Cumulant-Based DOA Estimation of Noncircular Signals against Unknown Mutual Coupling

Abstract

To effectively find the direction of non-circular signals received by a uniform linear array (ULA) in the presence of non-negligible perturbations between array elements, i.e., mutual coupling, in colored noise, a direction of arrival (DOA) estimation approach in the context of high order statistics is proposed in this correspondence. Exploiting the non-circularity hidden behind a certain class of wireless communication signals to build up an augmented cumulant matrix, and carrying out a reformulation of the distorted steering vector to extract the angular information from the unknown mutual coupling, by exploiting the characteristic of mutual coupling, i.e., a limited operating range and an inverse relation of coupling effects to interspace, we develop a MUSIC-like estimator based on the rank-reduction (RARE) technique to directly determine directions of incident signals without mutual coupling compensation. Besides, we provide a solution to the problem of coherency between signals and mutual coupling between sensors co-existing, by selecting a middle sub-array to mitigate the undesirable effects and exploiting the rotation-invariant property to blindly separate the coherent signals into different groups to enhance the degrees of freedom.

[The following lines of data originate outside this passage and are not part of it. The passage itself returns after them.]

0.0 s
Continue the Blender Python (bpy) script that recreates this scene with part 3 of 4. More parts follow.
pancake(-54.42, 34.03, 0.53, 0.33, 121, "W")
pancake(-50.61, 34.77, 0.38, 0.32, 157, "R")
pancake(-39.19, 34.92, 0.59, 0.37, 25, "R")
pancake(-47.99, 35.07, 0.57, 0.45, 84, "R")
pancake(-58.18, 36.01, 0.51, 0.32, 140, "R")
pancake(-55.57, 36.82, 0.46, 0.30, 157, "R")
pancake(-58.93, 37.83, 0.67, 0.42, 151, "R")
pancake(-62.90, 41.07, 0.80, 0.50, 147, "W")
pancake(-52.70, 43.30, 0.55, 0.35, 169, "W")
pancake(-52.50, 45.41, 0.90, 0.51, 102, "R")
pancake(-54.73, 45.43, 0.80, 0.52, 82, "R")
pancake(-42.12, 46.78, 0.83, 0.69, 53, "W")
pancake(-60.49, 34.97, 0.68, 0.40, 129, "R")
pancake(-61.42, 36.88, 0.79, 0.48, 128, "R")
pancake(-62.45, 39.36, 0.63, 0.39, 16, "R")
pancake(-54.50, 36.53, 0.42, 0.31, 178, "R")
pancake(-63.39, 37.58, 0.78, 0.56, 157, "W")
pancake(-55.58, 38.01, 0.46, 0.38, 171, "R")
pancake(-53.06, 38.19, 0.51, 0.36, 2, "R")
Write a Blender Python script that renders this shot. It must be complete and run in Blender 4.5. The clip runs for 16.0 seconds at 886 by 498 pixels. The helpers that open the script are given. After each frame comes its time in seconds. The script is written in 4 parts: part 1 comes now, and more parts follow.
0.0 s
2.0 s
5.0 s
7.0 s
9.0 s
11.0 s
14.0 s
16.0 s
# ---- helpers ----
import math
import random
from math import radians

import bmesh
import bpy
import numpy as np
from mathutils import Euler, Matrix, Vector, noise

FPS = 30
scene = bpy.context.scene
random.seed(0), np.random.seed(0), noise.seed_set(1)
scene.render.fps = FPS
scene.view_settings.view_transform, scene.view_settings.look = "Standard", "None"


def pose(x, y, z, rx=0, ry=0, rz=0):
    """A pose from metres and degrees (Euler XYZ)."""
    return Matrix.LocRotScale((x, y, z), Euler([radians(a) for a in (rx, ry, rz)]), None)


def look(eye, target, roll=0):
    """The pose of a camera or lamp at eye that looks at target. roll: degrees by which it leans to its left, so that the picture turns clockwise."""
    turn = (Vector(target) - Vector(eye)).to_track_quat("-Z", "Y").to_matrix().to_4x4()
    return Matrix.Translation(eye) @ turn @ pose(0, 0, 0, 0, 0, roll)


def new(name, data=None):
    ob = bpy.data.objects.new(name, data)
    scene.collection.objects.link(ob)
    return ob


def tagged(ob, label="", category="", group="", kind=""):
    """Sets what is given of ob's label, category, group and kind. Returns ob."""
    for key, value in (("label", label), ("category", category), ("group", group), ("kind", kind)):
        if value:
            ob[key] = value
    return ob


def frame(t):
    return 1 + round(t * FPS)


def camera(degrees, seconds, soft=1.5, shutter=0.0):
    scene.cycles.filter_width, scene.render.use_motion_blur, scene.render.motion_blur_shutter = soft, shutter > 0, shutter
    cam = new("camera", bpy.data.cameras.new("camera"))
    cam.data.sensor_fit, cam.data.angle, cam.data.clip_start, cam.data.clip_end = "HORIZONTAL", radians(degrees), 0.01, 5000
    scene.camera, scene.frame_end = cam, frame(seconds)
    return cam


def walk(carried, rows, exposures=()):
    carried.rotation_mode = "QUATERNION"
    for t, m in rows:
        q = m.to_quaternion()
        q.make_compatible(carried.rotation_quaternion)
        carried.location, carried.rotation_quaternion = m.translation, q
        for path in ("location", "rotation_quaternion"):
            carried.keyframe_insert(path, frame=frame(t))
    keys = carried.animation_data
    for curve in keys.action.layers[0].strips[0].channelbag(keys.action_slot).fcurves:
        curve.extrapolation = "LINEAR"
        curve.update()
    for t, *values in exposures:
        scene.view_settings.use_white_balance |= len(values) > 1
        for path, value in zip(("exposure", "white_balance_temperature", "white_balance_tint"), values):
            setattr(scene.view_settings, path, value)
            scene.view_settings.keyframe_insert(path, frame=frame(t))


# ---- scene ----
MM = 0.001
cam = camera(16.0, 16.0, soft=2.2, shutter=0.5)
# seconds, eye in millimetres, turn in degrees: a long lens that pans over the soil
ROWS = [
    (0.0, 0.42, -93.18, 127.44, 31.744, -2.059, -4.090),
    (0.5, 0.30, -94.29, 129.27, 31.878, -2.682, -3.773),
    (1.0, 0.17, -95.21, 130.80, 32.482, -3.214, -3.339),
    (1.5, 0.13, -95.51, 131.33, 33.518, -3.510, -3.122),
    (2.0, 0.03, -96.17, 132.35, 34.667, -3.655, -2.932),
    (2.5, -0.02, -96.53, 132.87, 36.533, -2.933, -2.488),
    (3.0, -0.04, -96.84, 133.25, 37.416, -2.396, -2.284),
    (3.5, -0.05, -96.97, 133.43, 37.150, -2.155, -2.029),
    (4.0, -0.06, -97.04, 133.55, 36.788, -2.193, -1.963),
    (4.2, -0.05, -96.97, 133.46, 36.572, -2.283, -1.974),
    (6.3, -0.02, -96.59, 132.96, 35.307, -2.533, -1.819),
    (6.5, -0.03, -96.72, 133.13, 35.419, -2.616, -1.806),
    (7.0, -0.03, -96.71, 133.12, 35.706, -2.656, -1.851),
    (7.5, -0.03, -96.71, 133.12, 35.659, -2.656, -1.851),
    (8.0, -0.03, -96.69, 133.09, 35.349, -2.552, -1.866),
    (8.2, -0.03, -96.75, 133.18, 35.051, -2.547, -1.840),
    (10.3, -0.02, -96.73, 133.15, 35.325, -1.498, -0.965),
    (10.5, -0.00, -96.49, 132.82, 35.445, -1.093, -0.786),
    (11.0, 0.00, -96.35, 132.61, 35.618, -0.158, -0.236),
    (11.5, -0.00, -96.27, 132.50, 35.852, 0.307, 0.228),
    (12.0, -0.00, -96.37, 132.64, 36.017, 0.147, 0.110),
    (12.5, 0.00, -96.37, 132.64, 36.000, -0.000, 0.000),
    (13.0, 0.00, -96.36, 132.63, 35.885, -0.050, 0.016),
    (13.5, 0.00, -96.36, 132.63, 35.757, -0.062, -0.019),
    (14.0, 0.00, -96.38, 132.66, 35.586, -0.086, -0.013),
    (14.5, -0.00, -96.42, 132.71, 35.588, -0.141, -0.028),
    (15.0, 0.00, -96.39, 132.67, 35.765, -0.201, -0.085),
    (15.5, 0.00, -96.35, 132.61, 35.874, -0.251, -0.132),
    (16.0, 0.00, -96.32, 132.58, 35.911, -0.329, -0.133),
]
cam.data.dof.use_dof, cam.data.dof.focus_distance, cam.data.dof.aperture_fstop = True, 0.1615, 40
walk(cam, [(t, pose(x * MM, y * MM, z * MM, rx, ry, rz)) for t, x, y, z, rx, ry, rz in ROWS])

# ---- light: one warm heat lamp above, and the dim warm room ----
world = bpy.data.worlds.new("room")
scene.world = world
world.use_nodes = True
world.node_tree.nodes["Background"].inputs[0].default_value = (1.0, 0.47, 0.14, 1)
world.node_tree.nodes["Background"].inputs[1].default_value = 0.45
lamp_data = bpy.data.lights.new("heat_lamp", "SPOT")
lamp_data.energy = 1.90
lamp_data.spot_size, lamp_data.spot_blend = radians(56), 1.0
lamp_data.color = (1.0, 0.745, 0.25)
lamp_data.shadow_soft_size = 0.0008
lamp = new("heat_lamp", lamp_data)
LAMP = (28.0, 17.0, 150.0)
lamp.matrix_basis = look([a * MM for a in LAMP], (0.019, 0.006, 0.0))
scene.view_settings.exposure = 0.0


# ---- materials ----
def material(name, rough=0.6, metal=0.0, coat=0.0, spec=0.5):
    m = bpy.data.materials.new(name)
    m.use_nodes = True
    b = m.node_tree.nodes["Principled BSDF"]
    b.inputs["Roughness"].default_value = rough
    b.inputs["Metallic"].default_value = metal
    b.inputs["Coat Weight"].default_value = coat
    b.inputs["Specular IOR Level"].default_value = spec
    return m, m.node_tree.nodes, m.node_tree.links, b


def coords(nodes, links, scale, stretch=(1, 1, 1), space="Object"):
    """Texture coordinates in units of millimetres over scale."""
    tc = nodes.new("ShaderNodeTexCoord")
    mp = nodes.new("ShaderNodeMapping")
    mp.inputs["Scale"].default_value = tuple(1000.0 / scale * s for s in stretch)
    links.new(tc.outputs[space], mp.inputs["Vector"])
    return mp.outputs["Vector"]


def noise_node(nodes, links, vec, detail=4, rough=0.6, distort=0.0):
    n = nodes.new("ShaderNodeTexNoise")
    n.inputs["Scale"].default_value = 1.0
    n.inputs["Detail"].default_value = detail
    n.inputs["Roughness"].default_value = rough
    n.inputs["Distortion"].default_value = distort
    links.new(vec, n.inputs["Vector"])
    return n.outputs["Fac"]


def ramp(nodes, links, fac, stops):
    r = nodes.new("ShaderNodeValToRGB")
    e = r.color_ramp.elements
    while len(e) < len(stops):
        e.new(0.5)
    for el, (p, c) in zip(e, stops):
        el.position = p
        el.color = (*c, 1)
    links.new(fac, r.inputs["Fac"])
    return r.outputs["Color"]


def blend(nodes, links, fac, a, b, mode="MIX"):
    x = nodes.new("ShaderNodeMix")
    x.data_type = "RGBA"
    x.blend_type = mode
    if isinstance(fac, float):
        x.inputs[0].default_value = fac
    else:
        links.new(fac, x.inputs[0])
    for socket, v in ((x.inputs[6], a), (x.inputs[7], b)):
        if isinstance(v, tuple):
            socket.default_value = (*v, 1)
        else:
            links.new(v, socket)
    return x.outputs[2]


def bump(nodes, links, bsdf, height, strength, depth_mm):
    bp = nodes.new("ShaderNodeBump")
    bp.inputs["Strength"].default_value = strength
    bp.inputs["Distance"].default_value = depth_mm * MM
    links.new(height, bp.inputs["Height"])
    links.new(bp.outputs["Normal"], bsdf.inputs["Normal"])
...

Compared with the existing robust DOA methods to the unknown mutual coupling under the framework of fourth-order cumulants (FOC), our work takes advantage of the larger virtual array and is able to resolve more signals due to greater degrees of freedom. Additionally, as the effective aperture is virtually extended, the developed estimator can achieve better performance under scenarios with high degree of mutual coupling between two sensors. Simulation results demonstrate the validity and efficiency of the proposed method.